Google executive chairman Eric Schmidt has called on antitrust regulators in Europe and the U.S. to either sue Google or drop their cases against the Internet giant.

Speaking to the Wall Street Journal, Schmidt took aim at ongoing investigations into Google's business practices underway on both sides of the Atlantic.

For more than 18 months now, the U.S. Federal Trade Commission and its European counterpart the European Commission, have been investigating claims that Google manipulates its search results and that it limits advertising flexibility.

Joaquin Almunia and Jonathan Leibowitz, the antitrust heads of the EC and the FTC, respectively, met in Europe on Monday. Top of their agenda, it is believed, was a discussion of the best approach in their respective cases against Google.

Schmidt suggested regulators have enough information to pull the trigger on their cases and suggested both the EC and FTC should either drop their investigations or go ahead and sue Google.  "We have been in quite continuous communication with [them] … it's time for them to sort of move to one resolution or another,” Schmidt told the WSJ. “It's not like they don't have a million documents and so forth."

While Schmidt said he wasn't sure what action the regulatory bodies would take, he added that he remains "optimistic" about the outcome.

Antitrust watchdogs in Europe and the U.S. have been looking into complaints from a number of companies that claim Google manipulates the ranking its search results to give priority position to its own products such as Google Shopping on its first results page ahead of rivals.

Also in the regulators' sights is Google's Android mobile operating system and the position it holds in the smartphone market. Android devices accounted for 75 percent of all smartphone shipments in the third quarter of this year.

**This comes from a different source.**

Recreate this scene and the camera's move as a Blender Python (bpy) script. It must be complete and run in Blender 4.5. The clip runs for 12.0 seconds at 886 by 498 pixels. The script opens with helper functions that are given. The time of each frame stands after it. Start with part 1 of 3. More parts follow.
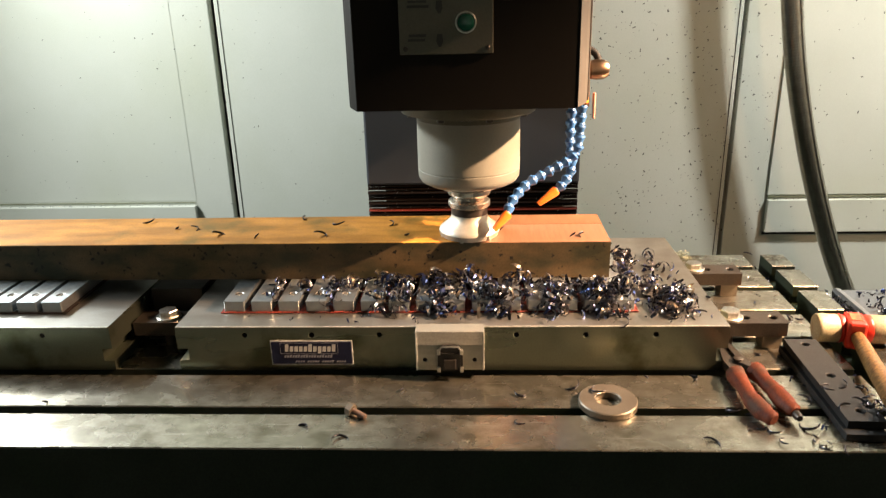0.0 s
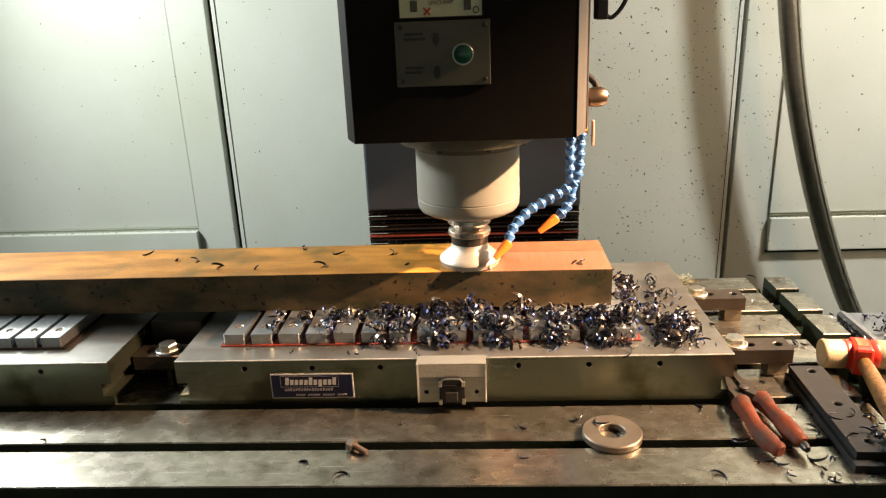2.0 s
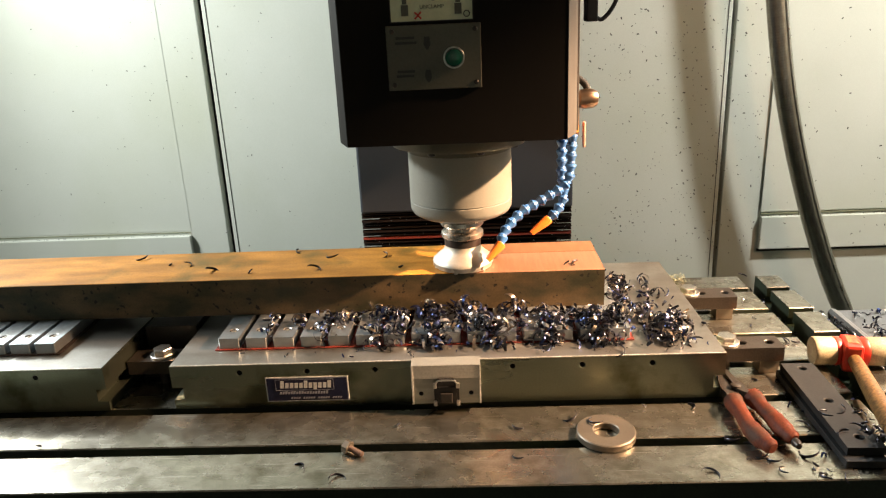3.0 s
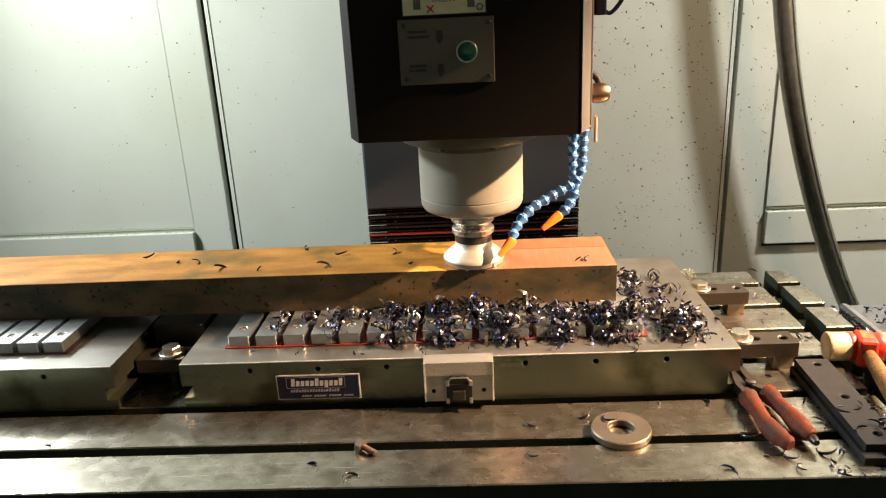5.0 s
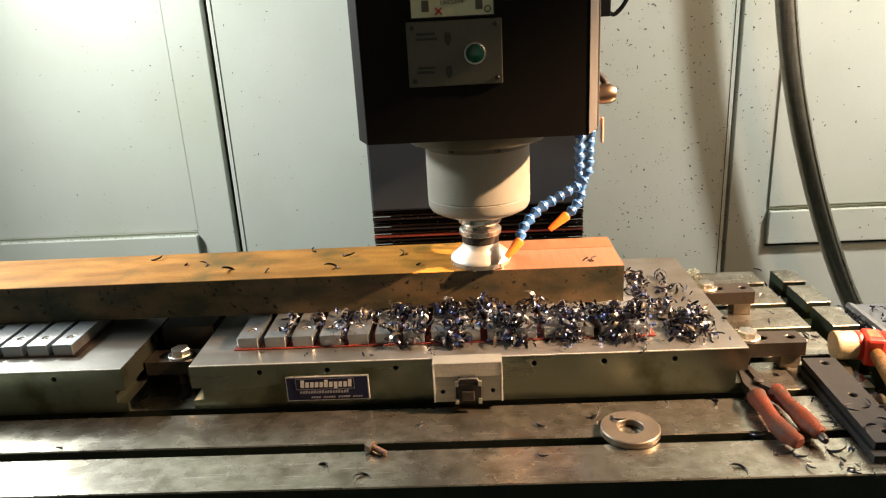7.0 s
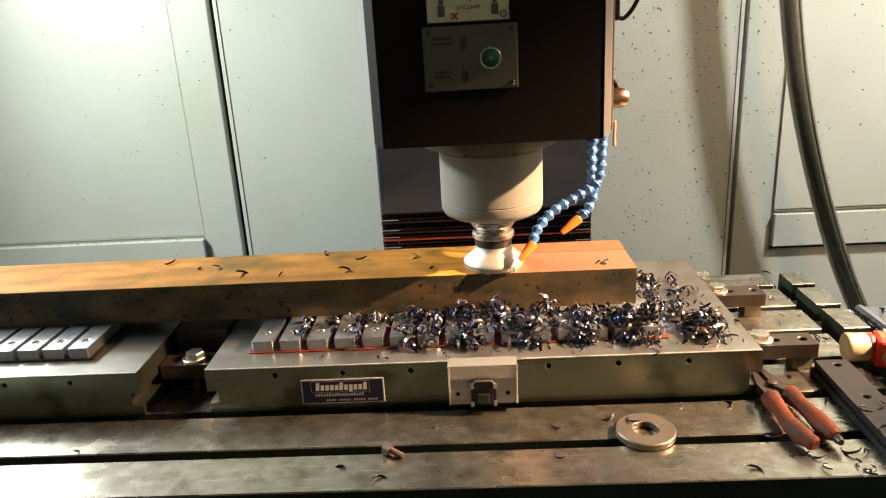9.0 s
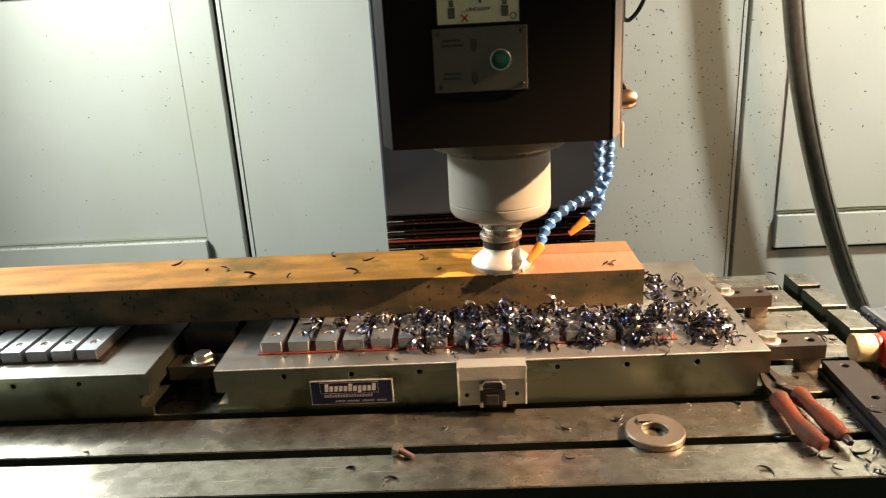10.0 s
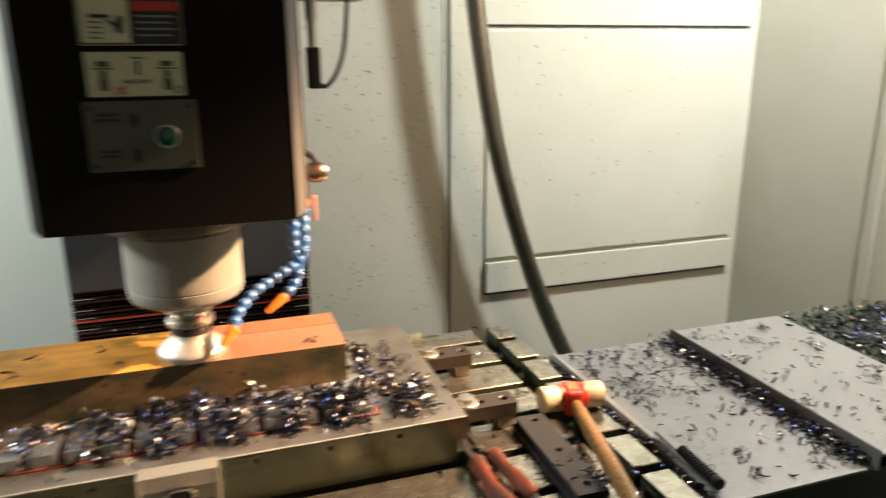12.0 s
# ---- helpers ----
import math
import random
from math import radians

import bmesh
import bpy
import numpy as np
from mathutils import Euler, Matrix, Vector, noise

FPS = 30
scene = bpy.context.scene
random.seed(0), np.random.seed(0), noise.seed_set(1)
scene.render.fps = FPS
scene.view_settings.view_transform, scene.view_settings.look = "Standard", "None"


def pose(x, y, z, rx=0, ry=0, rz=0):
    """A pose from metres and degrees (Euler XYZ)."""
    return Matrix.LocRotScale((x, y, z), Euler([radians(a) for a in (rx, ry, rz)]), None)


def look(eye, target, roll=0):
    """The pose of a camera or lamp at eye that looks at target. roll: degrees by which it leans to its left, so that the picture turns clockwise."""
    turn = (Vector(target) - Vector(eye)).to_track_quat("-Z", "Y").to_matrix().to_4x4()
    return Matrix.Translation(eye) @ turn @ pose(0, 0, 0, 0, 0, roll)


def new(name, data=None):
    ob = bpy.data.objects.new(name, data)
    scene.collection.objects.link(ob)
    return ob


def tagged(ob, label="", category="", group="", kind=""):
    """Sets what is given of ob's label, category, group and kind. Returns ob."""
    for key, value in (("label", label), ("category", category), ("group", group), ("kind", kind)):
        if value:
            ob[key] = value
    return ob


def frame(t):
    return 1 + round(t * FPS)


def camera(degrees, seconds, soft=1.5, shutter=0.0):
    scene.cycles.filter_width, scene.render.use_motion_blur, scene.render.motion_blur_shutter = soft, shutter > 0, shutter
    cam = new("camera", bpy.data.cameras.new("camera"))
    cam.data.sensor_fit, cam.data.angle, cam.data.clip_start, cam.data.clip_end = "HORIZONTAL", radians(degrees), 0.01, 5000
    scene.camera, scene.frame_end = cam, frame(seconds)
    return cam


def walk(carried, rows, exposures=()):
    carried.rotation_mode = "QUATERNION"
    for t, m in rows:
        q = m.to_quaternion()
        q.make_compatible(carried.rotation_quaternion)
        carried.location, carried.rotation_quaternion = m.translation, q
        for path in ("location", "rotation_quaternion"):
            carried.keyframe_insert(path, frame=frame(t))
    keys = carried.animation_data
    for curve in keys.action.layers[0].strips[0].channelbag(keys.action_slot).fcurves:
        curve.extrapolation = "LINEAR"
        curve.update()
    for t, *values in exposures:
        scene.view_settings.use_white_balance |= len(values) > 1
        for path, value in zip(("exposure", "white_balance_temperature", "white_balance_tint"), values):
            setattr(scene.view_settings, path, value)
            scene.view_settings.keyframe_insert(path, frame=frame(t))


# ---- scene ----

In Europe, regulators are worried that Google's practice of giving Android free to handset makers may constitute a form of predatory pricing. Microsoft, in contrast, charges handset makers to license its Windows Phone mobile software.

The European Commission has not shied away from fining major corporations if it believes they are violating antitrust law. Just this week, the EC fined seven electronics companies, including Philips, Samsung and Panasonic, a total of $1.9 billion (€1.47 billion) for operating cartels in the television- and computer-monitor tubes business over the past two decades.

In his wide-ranging interview with the WSJ, Schmidt also touched on Google's relationship with Apple, comparing the dealings between the two tech giants to those of trading nations which disagree and debate but continue to do business and aren't “sending bombs at each other."